Consider clustering `all.requests` table by `page` or `rank`
tunetheweb opened this issue · 4 comments
One thing I find really handy for the all.pages table is setting rank = 1000 as a quick way to get results and save costs but still see real data (often the more interesting data too, to be honest!).
We can't do that with the all.requests table. We also can't quickly look up the data for a simple site so can't do this via the all.pages table either. It would be handy to be able to do either of these by clustering the all.requests table by page or rank .
Now there are a max of 4 clustering columns and we're already using 4 for all.requests:
clientis_root_pageis_main_documenttype
These are all useful so we'd need to drop one if we wanted to add a new column.
I think is_main_document is useful, but can mostly be repeated by type='html' AND is_main_document (not entirely but 99.8% of cases and the most useful ones!) so I'd prefer to replace that with either page or rank. I'm thinking page as can use that to get rank, but open to ideas.
Or maybe we should have wptid in requests table top allow joins on that instead of page?
Considering there is currently only 1 column to replace, I'd better go with a more granular page. Helpful for various page category analysis and debugging.
If needed, we could reproduce rank clustering by including only particular rank URLs from a CrUX list.
I think there is a unique wptid per each page value, no? In this case page is more readable alternative.
Here are queries for two sampled tables clustered by rank and page each:

There is no optimization happening with page-clustered table.
Here I added a summary column and used a temporary table for a more obvious and fairer bytes comparison.

Same result.
I believe the cluster column query limitation doesn't allow to use page flexibly.
And without this, rank is more useful for analysis.
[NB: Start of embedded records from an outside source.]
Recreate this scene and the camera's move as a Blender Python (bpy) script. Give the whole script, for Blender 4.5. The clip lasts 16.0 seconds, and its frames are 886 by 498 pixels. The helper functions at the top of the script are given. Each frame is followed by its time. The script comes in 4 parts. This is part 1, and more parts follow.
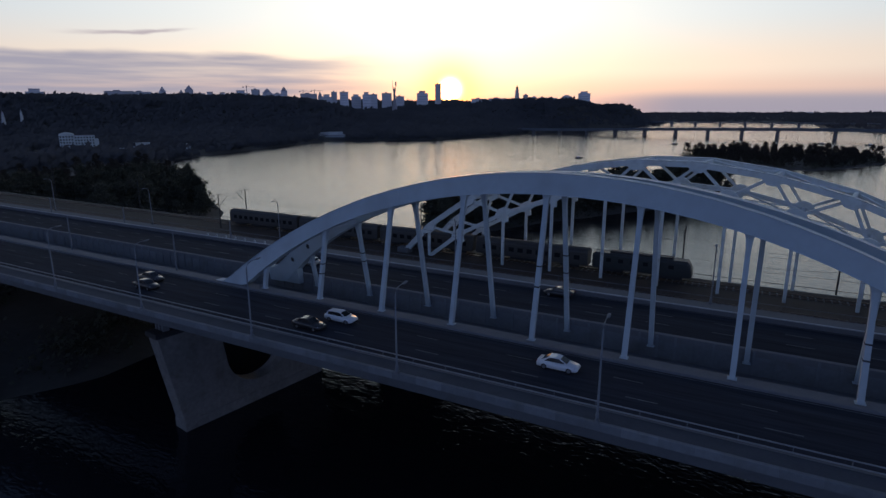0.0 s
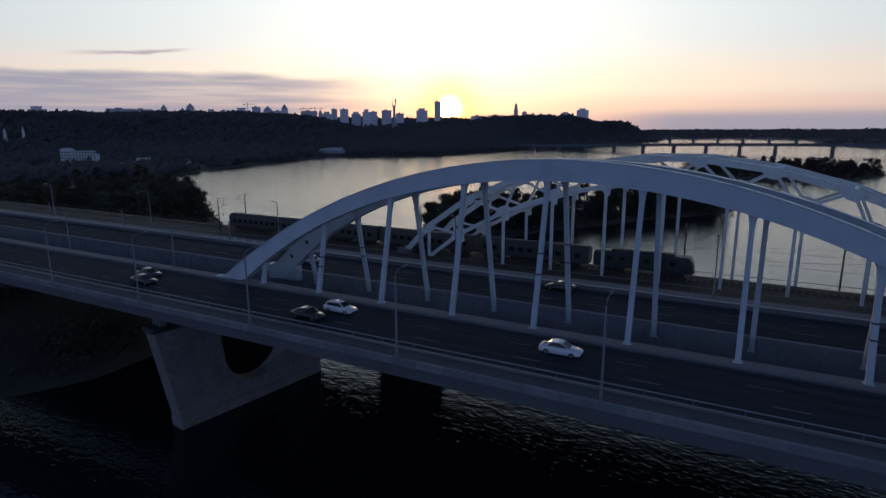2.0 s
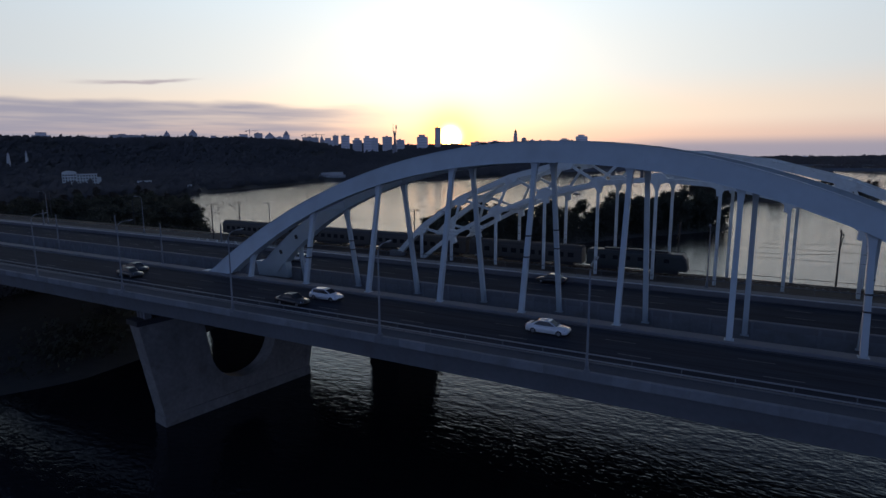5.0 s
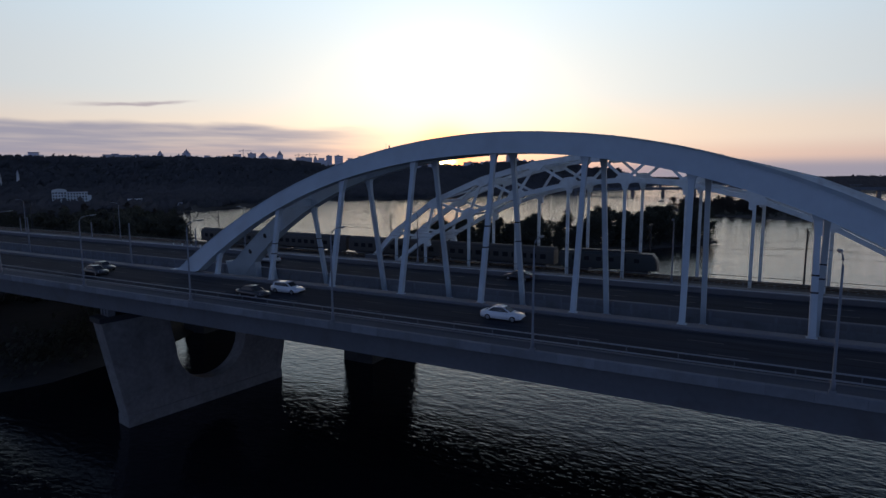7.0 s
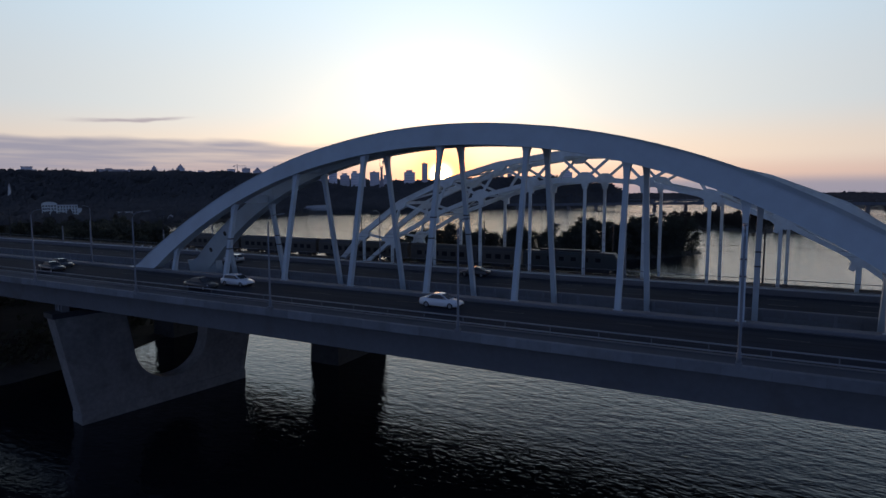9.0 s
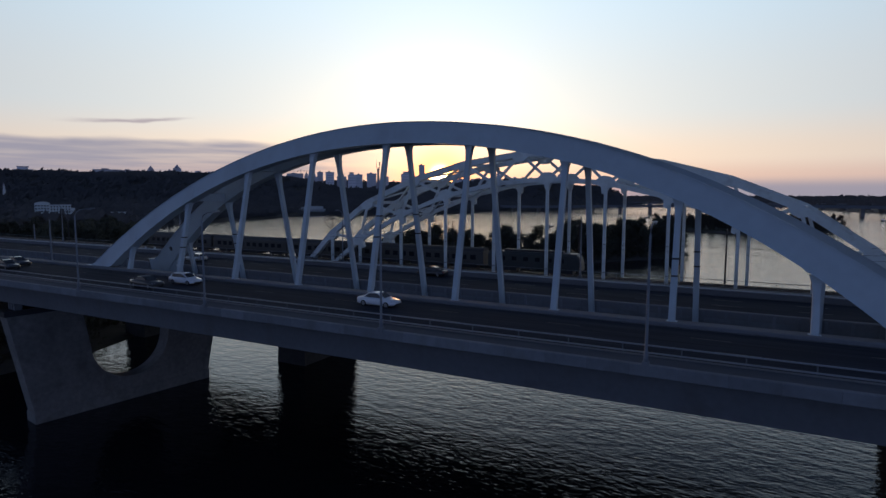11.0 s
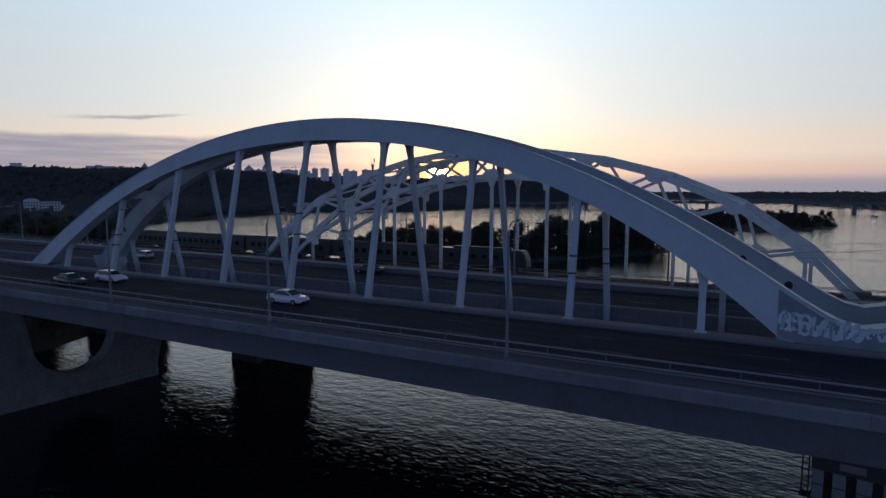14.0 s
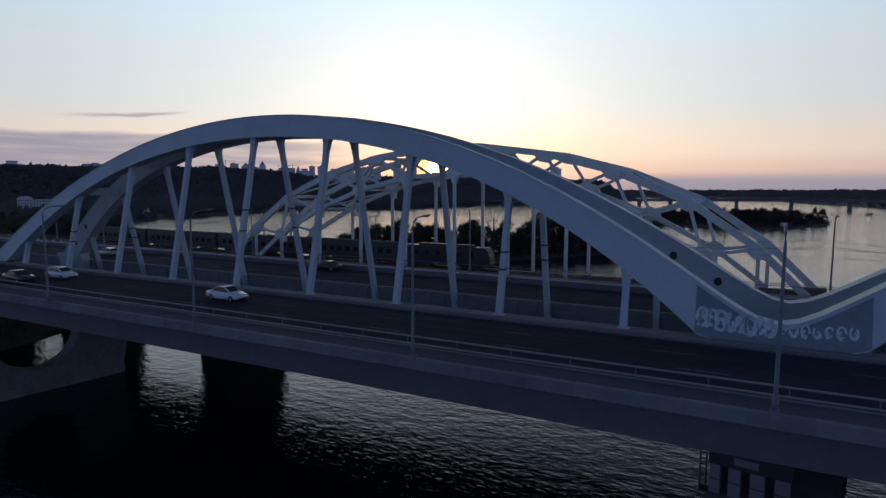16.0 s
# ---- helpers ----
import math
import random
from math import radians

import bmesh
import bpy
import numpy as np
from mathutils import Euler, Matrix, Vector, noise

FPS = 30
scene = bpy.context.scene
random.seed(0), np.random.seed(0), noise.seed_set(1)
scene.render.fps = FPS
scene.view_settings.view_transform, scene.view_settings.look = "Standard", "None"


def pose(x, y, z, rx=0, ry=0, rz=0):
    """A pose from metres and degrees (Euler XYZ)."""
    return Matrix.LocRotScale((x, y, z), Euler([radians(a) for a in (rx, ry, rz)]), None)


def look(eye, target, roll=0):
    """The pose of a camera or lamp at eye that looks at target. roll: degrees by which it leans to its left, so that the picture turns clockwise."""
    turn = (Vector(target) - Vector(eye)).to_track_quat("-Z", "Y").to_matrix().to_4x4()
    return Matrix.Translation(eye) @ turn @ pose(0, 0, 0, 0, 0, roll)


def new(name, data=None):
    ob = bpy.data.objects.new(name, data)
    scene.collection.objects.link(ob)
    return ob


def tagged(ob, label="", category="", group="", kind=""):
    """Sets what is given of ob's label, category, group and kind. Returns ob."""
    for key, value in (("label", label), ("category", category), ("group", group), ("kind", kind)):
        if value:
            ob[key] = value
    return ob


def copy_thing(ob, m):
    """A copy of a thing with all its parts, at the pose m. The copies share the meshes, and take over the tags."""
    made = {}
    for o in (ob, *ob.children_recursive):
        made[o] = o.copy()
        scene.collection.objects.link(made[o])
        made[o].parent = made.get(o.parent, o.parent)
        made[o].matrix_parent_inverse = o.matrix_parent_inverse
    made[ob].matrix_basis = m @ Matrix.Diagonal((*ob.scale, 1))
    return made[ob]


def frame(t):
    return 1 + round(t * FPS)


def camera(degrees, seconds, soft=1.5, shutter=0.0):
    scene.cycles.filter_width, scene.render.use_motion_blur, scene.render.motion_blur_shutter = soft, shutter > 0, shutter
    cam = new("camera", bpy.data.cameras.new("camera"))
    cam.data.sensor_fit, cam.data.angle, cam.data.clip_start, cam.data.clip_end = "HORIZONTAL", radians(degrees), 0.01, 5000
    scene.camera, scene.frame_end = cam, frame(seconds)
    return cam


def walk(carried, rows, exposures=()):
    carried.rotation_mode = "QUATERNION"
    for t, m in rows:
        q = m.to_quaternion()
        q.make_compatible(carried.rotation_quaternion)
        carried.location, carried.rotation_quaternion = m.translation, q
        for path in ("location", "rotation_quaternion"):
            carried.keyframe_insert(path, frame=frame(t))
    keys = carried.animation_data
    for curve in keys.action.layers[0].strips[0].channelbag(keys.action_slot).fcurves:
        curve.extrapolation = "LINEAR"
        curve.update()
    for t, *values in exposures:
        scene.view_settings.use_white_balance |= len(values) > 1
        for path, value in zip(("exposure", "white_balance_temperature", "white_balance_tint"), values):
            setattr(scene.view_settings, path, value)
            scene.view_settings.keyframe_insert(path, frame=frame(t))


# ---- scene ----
cam = camera(74.8, 16.0)

PATH = [
    (0, (76.96, -63.074, 27.497), (76.034, -61.366, 27.022), -0.1),
    (0.5, (77.016, -63.128, 26.697), (76.088, -61.417, 26.234), -0.2),
    (1, (77.019, -63.198, 25.765), (76.09, -61.484, 25.317), -0.2),
    (1.5, (77.002, -63.264, 24.784), (76.072, -61.547, 24.352), -0.2),
    (2, (76.983, -63.304, 23.818), (76.052, -61.584, 23.402), -0.2),
    (2.5, (76.995, -63.308, 22.906), (76.062, -61.585, 22.505), -0.2),
    (3, (77.105, -63.269, 22.017), (76.172, -61.543, 21.63), -0.2),
    (5.5, (79.195, -62.208, 17.518), (78.255, -60.47, 17.212), -0.2),
    (6, (80.117, -61.857, 16.622), (79.181, -60.113, 16.334), -0.2),
    (6.5, (81.208, -61.468, 15.73), (80.275, -59.72, 15.459), -0.2),
    (7, (82.428, -61.041, 14.849), (81.498, -59.289, 14.596), -0.2),
    (7.5, (83.746, -60.573, 13.989), (82.818, -58.817, 13.753), -0.2),
    (8, (85.144, -60.055, 13.173), (84.218, -58.296, 12.953), -0.2),
    (8.5, (86.572, -59.479, 12.458), (85.648, -57.717, 12.251), -0.1),
    (9, (87.971, -58.836, 11.911), (87.05, -57.071, 11.713), -0.1),
    (11.5, (94.8, -54.783, 11.545), (93.883, -53.016, 11.353), 0.2),
    (12, (96.181, -54.049, 11.586), (95.265, -52.282, 11.39), 0.2),
    (12.5, (97.559, -53.338, 11.652), (96.644, -51.571, 11.453), 0.2),
    (13, (98.92, -52.643, 11.679), (98.007, -50.875, 11.478), 0.2),
    (13.5, (100.269, -51.958, 11.673), (99.356, -50.19, 11.47), 0.1),
    (14, (101.611, -51.277, 11.652), (100.698, -49.509, 11.448), 0.1),
    (14.5, (102.948, -50.59, 11.623), (102.034, -48.823, 11.416), 0.1),
    (15, (104.292, -49.896, 11.584), (103.379, -48.128, 11.376), 0.1),
    (15.5, (105.689, -49.189, 11.54), (104.777, -47.421, 11.332), 0.1),
    (16, (107.224, -48.462, 11.51), (106.313, -46.694, 11.299), 0.1),
]
walk(cam, [(t, look(eye, target, roll)) for t, eye, target, roll in PATH], [(0, 0.14), (3, 0.12), (5.5, 0.04), (8, 0.0), (16, 0.0)])

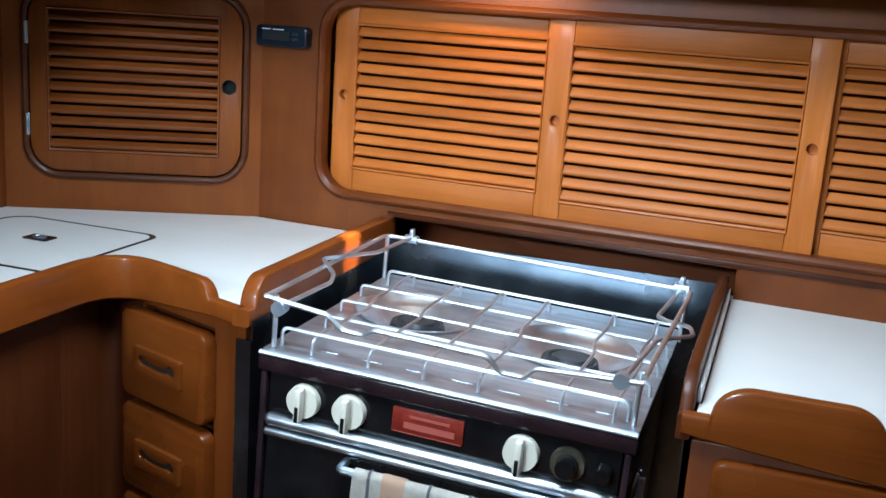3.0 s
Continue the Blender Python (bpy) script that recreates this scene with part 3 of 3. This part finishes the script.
fd = thing("fiddle_rail", pose(0, 0, 0), "curved varnished teak fiddle along the worktop edge", "fiddle rail")
part("rail", lip(outer_path, 0.022, [0.879 + 0.017 * max(0.0, min(1.0, (x + 1.05) / 0.20)) for x, y in outer_path], rounded_top(outer_path, ZC + 0.003, 0.950, -1.0, 0.066, 0.034)), honey["y"], fd)
side_path = [(-0.797, 1.243 + i * 0.003) for i in range(0, 193)]
sd = thing("side_fiddle", pose(0, 0, 0), "varnished teak fiddle between worktop and stove", "fiddle rail", "stove side fiddles")
part("rail", lip(side_path, 0.028, 0.896, rounded_top(side_path, ZC + 0.003, 0.967, 0.022, -1.0, 0.040)), honey["y"], sd, m=pose(0.022, 0, 0))

# ---- base cabinets ----
bc = thing("base_cabinet", pose(0, 0, 0), "varnished teak base cabinet under the worktop", "cabinet")
# these panels get their under-counter shade from the darkened timber colour
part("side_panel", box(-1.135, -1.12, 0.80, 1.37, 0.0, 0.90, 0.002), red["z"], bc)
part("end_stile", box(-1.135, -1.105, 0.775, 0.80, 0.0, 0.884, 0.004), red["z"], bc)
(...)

@tunetheweb did you have another case in mind for page clustering?
Ah that's disappointing.
There are pther benefits to clustering on page for select pages (e.g. get me all the requests for https://www.example.com is currently quite expensive as requires a full table load), but given HTTP Archive is mostly about bulk analysis, and that this doesn't also allow rank anyway based on your experiments, I agree rank is more useful.